You knew, for example, that polar bears enjoyed surfing the ice packs as the Arctic spring and summer sun melted the once solid ice cap that covers the northern most portion of our planet.
You were reassured each year that the broken up ice pack reassembled because, of course, Santa and his reindeers always successfully completed their legendary annual world journey, including a successful North Pole take off and landing.
Ice is still the predominant characteristic of arctic ecology today. However, the text accompanying the Arctic ice story has changed considerably over the past five decades.

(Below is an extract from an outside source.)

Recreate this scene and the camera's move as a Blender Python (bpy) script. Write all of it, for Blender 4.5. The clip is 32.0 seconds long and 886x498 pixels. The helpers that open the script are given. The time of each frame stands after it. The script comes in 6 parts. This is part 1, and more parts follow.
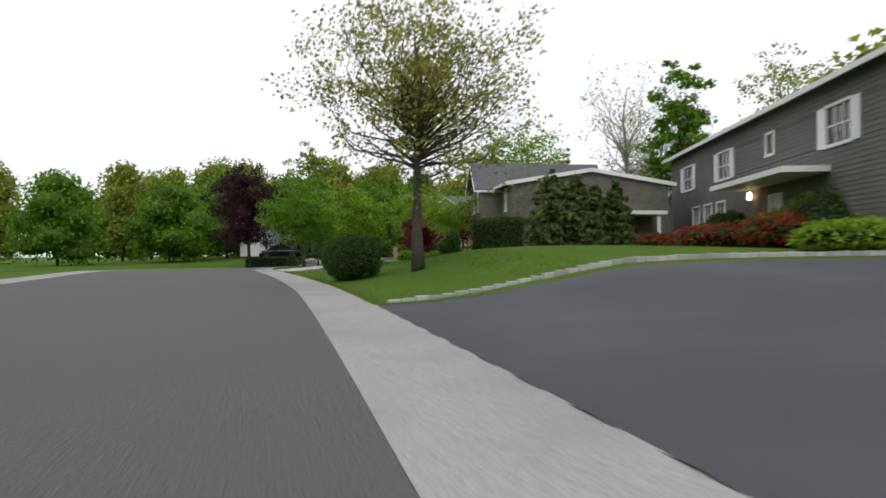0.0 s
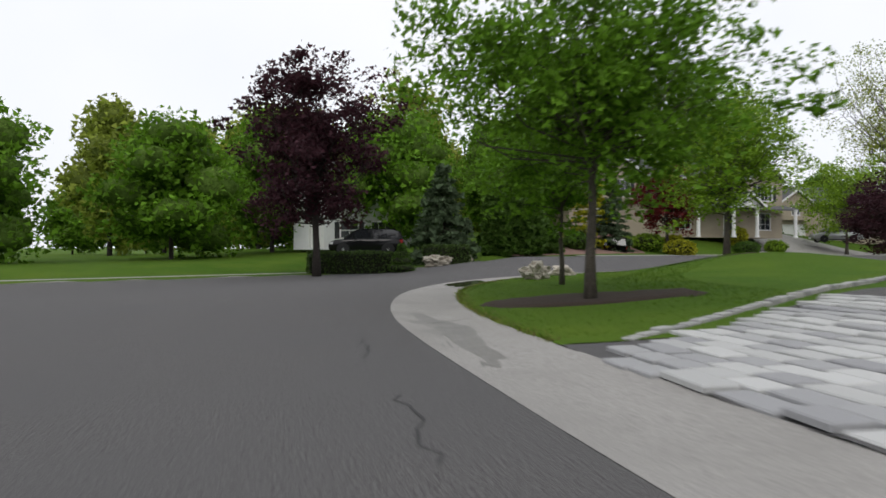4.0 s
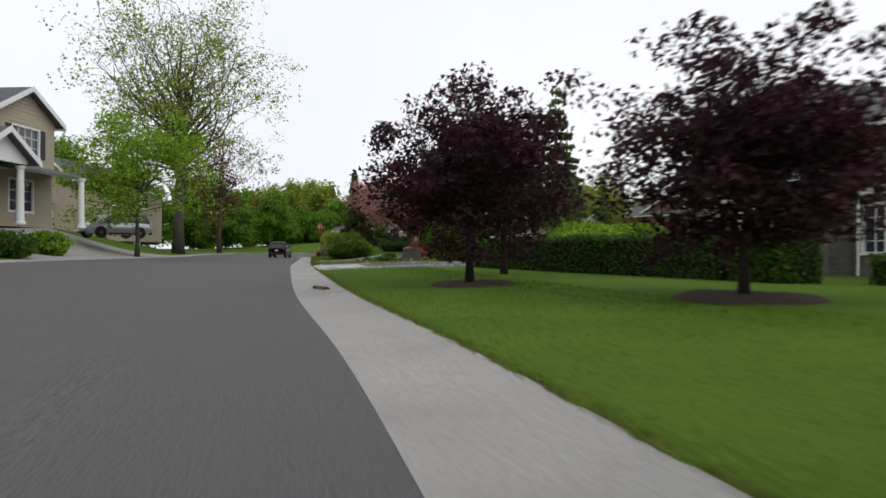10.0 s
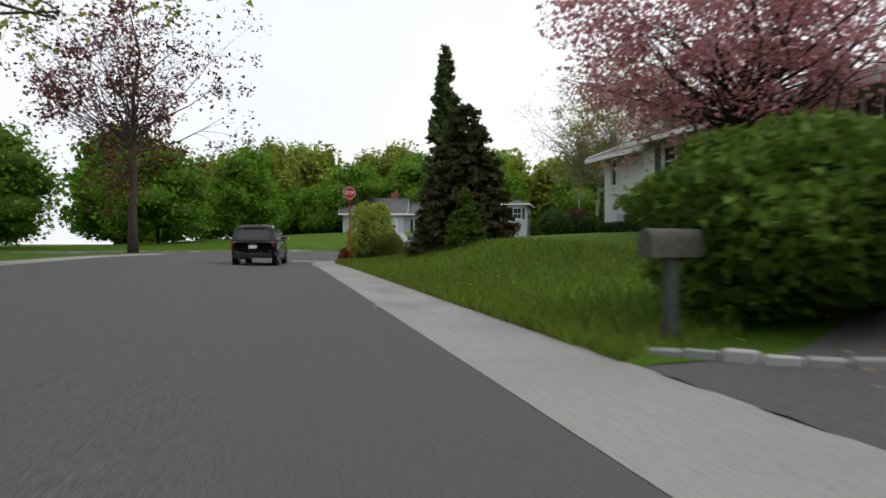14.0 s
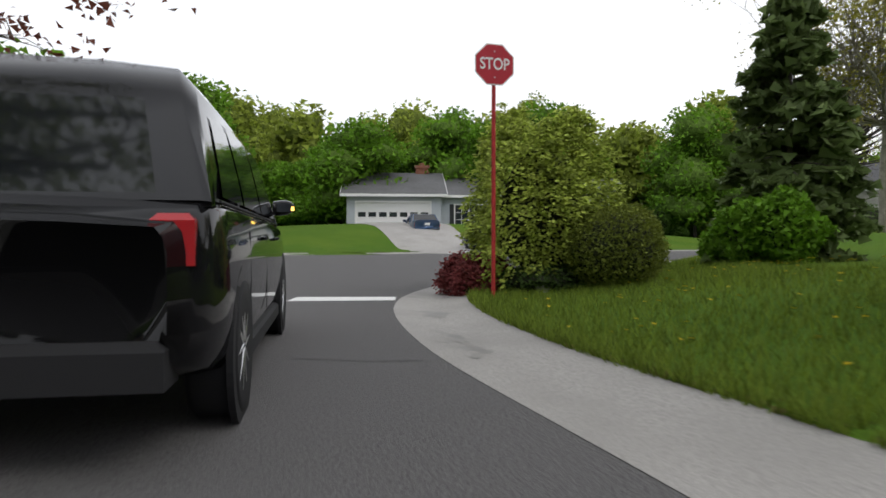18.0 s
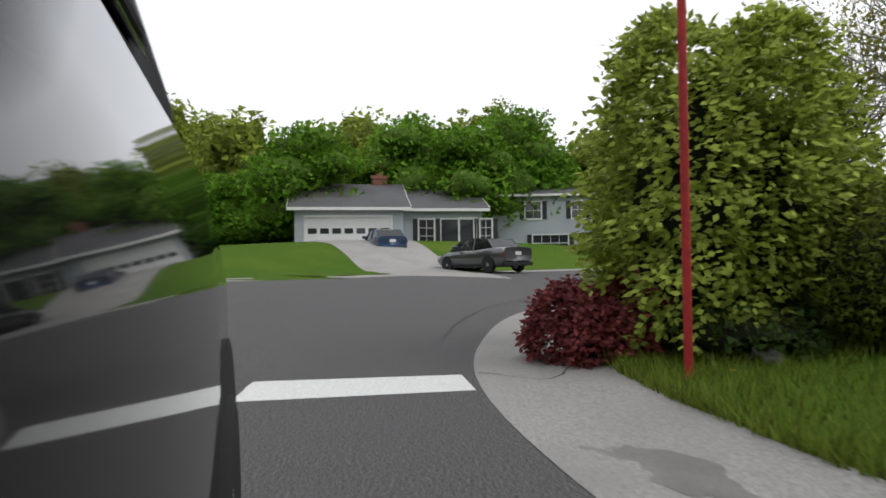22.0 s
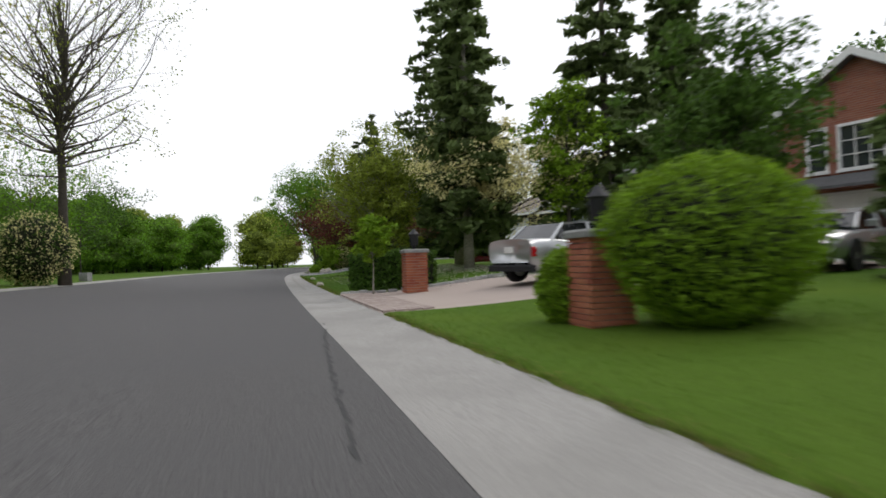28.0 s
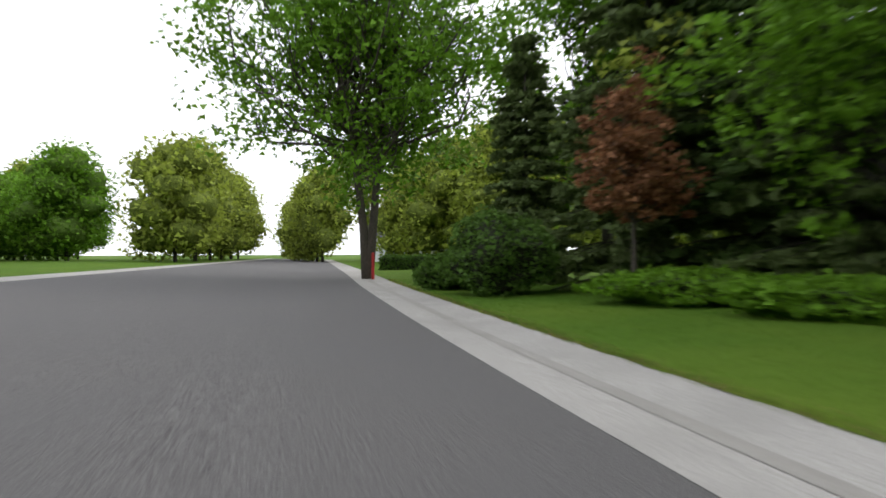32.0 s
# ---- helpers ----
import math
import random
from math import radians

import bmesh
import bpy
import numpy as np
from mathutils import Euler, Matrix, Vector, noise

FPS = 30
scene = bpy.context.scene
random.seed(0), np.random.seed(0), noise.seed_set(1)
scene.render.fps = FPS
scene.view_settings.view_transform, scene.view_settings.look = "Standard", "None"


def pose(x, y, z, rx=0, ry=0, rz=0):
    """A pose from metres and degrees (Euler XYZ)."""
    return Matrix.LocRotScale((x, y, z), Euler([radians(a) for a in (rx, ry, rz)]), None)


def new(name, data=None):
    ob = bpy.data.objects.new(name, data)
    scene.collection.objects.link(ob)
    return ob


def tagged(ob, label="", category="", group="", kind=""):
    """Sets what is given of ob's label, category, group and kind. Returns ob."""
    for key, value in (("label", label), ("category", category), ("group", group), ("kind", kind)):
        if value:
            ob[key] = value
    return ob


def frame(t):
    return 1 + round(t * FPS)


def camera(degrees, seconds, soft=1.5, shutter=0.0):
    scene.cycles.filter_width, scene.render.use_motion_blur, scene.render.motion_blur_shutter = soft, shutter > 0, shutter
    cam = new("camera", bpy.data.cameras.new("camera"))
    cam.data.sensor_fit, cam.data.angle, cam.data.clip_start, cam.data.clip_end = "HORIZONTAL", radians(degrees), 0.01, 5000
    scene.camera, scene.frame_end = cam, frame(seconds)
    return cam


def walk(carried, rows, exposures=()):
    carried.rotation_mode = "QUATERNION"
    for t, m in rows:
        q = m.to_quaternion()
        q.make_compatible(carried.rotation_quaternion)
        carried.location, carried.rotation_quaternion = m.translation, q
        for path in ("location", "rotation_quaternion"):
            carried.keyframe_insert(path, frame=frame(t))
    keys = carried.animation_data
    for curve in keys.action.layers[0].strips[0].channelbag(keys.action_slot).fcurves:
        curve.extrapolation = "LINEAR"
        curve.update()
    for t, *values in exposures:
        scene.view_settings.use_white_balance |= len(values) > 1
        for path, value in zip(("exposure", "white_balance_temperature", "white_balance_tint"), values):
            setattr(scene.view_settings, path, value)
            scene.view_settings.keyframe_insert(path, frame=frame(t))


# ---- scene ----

A changing climate now means that it is possible that the Arctic Ocean will be ice free by the year 2013. According to the The National Snow and Ice Data Center, the primary scientific body examining the issue, "it could be as early as 2013 or as late as 2100".
The thinning of Arctic Sea Ice is generally attributed to a changing climate. The General Circulation Models (GCMs) used to model climate change have consistently suggested that the greatest impact of climate change will be felt in the polar regions. To date, the changing Arctic ecology fails to falsify the results of the scientific models.
While increasing temperatures in the Arctic region account for some of the ice thinning, the melting is more fully explained by a double causative model that includes increased air temperatures and a changing ocean ecosystem.
Maps provided by the Arctic Climatology Project, a cooperative United States-Russian program, were among the first to illustrate an overall thinning pattern for the polar ice cap.
One set of maps which contrasts ice thickness at a 75 meter depth in the 1950s and in the 1980s shows ice pack density decreases in the potentially most dense ice packs off the coast of Norway and Russia. They also show overall density thinning throughout the entire Arctic Ocean.
Debate exists over the actual amount of sea-ice thinning, however, one scientific estimate, published in the journal, Geophysical Research Letters records an average 1.3 meter (~4 feet) thinning.
Why the thinning? Most scientists attribute the thinning to a weakening of the halocline layer of the Arctic Ocean, which basically is the bottom portion of the top layer of the three layers of water constituting the Arctic Ocean. The halocline layer, defined by its strong salinity, traditionally functioned as a road block, stopping the warmer Atlantic Ocean water (the Atlantic layer= 2nd level of Arctic Ocean) from mixing with and melting the top layer, the ice.